Landmark's Business Tips: 7 ways to grow small business credibility
Submitted by Catrin Fox on
In business, your most valuable asset is not your client base, your number of employees or the size of your office.
Plain and simple, customers won't buy from you if they don't trust you. Even existing clients will walk away if they lose faith in your organisation. As a startup or a small business looking to become established in a new location, this presents a challenge. It takes time to develop trusted relationships with clients and stakeholders. How do you hit the ground running?
Whilst you can't establish credibility overnight, there are a number of ways to build trust and develop your business reputation. Furthermore, thanks to digital marketing and social media, you can begin to engage some of these techniques immediately.
Here are 7 suggestions to help you get started:
1. Instill trust through quality:
Above all, business credibility is built through the quality of your service, your product, and the customer experience. Develop this further by ensuring that quality standards exist throughout other areas of your business - such as your telephone greetings, your physical signage, even the content on your website. Spelling errors and blurry images won't help to sell your goods, nor will they instill any sense of credibility. Pay attention to every detail and ensure it matches your own - and your customers' - expectations.
2. Build social proof:
Show potential clients that you exist beyond your digital 'shop window' by verifying your existence. A great way to do this is to post testimonials from clients, ideally along with their company name and a photo or logo. Go further by posting regular updates on your social media channels, and publish blog or news articles on your website as often as possible. If your company has been mentioned in a news article or you've appeared in an interview, ask permission to post the source on your own website or email footer - 'As Seen In' - along with a logo and a link to the original material.
3. Be seen and heard:
In the same way that client endorsements help prove that your business exists, attending industry conferences or speaking at a client-facing event shows that you exist too. Don't think of it as a sales pitch; use it as an opportunity to engage with local communities and demonstrate your knowledge by sharing expertise with others. For instance, offer to talk about how you started your business or how to maintain work/life balance. Even if it's not directly related to your product or service, public engagements build familiarity in your local area and drum up press coverage (which, don't forget, you can post as social proof).
4. Join industry associations:
Demonstrate your credibility and your commitment to quality standards by joining a recognised industry association. In our case, Landmark is a long-term member of the BCA (Business Centre Association), the only recognised UK organisation that works to uphold standards within the serviced office industry. To our clients, staff and stakeholders, BCA membership is a sign that we are committed to high standards of customer service and workplace excellence. We're proud to be associated with the BCA and everything it stands for, which is why we display the BCA logo visibly on our website and marketing communications.

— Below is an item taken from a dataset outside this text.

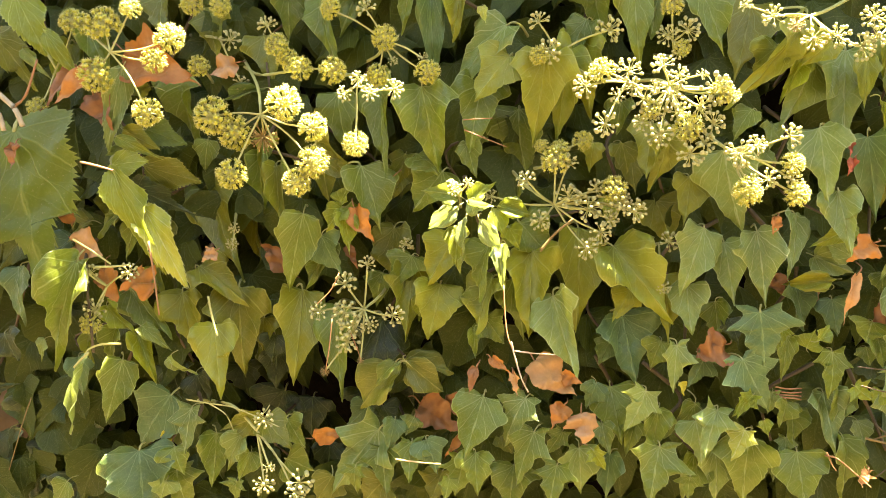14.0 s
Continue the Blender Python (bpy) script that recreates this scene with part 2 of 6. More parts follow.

5. Smarten up your digital 'front door':
First impressions are everything, and for most people, that's your website. Imagine your website as the digital 'front door' of your organisation: a smart, secure entry portal that's modern, welcoming and easy to navigate is much more inviting than one that's shabby and outdated. In other words, your website should be customer focused and easy to use with a clear call to action.
6. Put your flag in the ground:
Your company head office isn't just a place to work and meet clients. It's a sure, positive sign that your business physically exists and is also well enough established to have its own office. Amidst growing concerns over online security and cyber-crime, visual confirmation in the form of a pin on the map offers valuable reassurance that your organisation is real, operational and trustworthy.
7. Build (and protect) your brand:
Your brand is a fundamental part of your organisation. It's not simply a logo; your brand is the way customers perceive you. It's your promise mark, combining familiarity with a sense of trust, uniform quality, credibility and experience. The sooner you establish your brand, the better - and that includes visual representations such as a quality logo, a colour palette, fonts, tagline, tone of voice, even the way your representatives answer the phone. Don't skimp on quality; your brand is your entire company representation, and just like your business, it should be built to last.